## SOURCE DATA
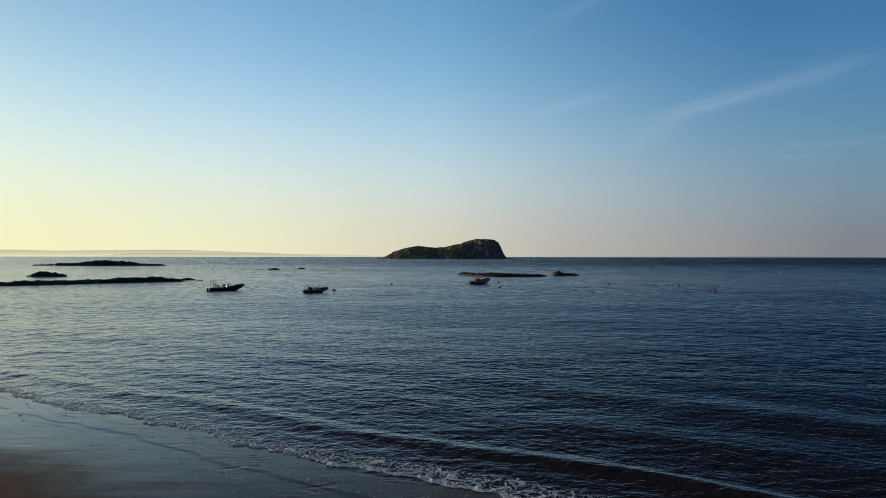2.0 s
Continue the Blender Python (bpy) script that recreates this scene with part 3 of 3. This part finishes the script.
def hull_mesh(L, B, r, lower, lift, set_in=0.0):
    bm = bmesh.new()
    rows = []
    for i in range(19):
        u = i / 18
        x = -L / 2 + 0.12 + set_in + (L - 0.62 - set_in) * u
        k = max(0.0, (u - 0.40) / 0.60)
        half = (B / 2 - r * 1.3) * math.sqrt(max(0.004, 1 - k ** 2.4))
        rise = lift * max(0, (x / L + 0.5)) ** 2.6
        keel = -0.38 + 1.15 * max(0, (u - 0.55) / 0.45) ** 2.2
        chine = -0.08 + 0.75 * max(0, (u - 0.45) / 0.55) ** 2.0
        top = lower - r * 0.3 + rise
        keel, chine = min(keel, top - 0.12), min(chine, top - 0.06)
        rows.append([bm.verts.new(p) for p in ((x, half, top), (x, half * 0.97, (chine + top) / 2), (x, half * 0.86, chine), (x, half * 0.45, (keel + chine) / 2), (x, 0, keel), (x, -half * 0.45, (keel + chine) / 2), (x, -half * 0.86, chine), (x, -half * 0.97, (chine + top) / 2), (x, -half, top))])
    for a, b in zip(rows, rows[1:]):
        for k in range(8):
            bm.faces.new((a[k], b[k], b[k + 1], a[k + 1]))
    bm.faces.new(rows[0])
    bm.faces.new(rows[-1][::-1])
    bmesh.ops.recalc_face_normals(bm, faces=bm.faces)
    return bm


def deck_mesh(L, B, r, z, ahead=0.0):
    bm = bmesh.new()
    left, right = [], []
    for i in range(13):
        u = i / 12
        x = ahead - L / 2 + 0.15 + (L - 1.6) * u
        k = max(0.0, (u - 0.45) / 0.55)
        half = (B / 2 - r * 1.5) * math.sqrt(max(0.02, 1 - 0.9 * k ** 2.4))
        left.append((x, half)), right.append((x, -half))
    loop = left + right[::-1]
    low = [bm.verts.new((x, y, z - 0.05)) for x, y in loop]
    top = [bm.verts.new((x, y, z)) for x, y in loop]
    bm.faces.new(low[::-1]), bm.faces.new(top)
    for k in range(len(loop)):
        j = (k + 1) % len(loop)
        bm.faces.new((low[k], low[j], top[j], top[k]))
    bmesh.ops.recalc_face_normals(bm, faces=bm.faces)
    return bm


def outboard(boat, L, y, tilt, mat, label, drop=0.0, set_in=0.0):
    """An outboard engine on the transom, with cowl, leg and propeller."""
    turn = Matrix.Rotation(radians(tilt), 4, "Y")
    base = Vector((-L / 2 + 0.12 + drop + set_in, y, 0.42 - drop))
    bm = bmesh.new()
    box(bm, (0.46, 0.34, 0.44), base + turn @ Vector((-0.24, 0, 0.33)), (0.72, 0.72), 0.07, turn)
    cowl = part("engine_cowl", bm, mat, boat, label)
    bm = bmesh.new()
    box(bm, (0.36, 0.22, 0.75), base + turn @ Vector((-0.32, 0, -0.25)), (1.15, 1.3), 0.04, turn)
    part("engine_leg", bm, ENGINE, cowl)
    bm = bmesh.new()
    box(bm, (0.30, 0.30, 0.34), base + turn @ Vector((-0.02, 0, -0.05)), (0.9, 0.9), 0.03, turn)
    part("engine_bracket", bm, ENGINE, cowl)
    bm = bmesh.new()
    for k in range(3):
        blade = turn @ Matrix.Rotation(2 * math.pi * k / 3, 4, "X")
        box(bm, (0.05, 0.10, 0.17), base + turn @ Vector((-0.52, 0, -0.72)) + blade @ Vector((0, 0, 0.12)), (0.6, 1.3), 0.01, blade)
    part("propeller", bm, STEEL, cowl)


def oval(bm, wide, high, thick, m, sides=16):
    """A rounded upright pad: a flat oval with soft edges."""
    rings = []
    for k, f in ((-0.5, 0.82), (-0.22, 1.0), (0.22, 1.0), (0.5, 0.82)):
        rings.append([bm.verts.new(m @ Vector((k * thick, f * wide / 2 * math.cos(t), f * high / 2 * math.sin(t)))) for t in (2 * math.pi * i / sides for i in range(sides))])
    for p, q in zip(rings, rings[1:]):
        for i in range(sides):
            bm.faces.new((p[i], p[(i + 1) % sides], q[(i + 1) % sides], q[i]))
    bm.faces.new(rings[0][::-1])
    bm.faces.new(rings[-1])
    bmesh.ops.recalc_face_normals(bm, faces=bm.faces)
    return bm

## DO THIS
Pick out each line that holds the string "part".

## RESULT FOR THIS EXERCISE
Continue the Blender Python (bpy) script that recreates this scene with part 3 of 3. This part finishes the script.
    cowl = part("engine_cowl", bm, mat, boat, label)
    part("engine_leg", bm, ENGINE, cowl)
    part("engine_bracket", bm, ENGINE, cowl)
    part("propeller", bm, STEEL, cowl)